Set exercise:
Reproduce the data below in full and exclude every picture.

Recorded information:
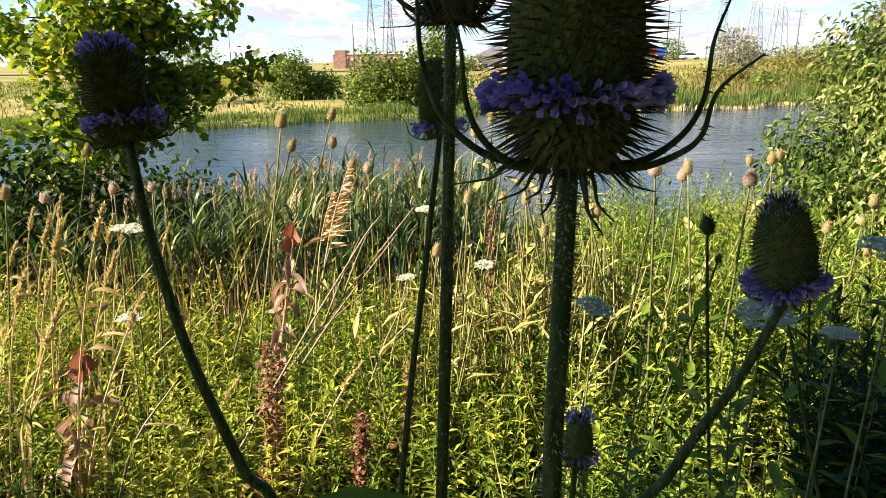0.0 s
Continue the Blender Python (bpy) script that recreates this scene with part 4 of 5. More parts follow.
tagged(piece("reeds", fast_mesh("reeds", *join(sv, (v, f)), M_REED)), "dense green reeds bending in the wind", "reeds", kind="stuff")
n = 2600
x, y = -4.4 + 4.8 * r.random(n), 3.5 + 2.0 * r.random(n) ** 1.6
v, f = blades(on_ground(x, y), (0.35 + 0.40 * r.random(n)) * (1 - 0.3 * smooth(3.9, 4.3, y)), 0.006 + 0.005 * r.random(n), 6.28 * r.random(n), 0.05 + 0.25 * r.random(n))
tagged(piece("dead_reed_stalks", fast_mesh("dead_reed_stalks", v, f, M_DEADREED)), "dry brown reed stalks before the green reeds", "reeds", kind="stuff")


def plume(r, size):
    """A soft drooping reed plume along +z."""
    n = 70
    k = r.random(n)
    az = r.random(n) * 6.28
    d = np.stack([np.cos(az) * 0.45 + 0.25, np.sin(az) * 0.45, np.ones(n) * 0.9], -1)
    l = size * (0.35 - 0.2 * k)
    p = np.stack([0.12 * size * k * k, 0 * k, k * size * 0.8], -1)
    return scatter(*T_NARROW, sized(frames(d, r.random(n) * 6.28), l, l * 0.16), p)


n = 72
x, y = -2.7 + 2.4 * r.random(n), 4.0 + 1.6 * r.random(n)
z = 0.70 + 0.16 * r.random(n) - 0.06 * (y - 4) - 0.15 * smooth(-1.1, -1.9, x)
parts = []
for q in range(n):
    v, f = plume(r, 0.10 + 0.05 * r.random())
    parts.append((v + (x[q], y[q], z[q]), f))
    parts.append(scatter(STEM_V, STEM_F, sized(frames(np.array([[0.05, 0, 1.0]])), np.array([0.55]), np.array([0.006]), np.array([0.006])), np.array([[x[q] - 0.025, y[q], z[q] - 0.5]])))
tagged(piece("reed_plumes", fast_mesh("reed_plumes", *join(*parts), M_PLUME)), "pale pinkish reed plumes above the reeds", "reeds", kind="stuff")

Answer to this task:
0.0 s
Continue the Blender Python (bpy) script that recreates this scene with part 4 of 5. More parts follow.
tagged(piece("reeds", fast_mesh("reeds", *join(sv, (v, f)), M_REED)), "dense green reeds bending in the wind", "reeds", kind="stuff")
n = 2600
x, y = -4.4 + 4.8 * r.random(n), 3.5 + 2.0 * r.random(n) ** 1.6
v, f = blades(on_ground(x, y), (0.35 + 0.40 * r.random(n)) * (1 - 0.3 * smooth(3.9, 4.3, y)), 0.006 + 0.005 * r.random(n), 6.28 * r.random(n), 0.05 + 0.25 * r.random(n))
tagged(piece("dead_reed_stalks", fast_mesh("dead_reed_stalks", v, f, M_DEADREED)), "dry brown reed stalks before the green reeds", "reeds", kind="stuff")


def plume(r, size):
    """A soft drooping reed plume along +z."""
    n = 70
    k = r.random(n)
    az = r.random(n) * 6.28
    d = np.stack([np.cos(az) * 0.45 + 0.25, np.sin(az) * 0.45, np.ones(n) * 0.9], -1)
    l = size * (0.35 - 0.2 * k)
    p = np.stack([0.12 * size * k * k, 0 * k, k * size * 0.8], -1)
    return scatter(*T_NARROW, sized(frames(d, r.random(n) * 6.28), l, l * 0.16), p)


n = 72
x, y = -2.7 + 2.4 * r.random(n), 4.0 + 1.6 * r.random(n)
z = 0.70 + 0.16 * r.random(n) - 0.06 * (y - 4) - 0.15 * smooth(-1.1, -1.9, x)
parts = []
for q in range(n):
    v, f = plume(r, 0.10 + 0.05 * r.random())
    parts.append((v + (x[q], y[q], z[q]), f))
    parts.append(scatter(STEM_V, STEM_F, sized(frames(np.array([[0.05, 0, 1.0]])), np.array([0.55]), np.array([0.006]), np.array([0.006])), np.array([[x[q] - 0.025, y[q], z[q] - 0.5]])))
tagged(piece("reed_plumes", fast_mesh("reed_plumes", *join(*parts), M_PLUME)), "pale pinkish reed plumes above the reeds", "reeds", kind="stuff")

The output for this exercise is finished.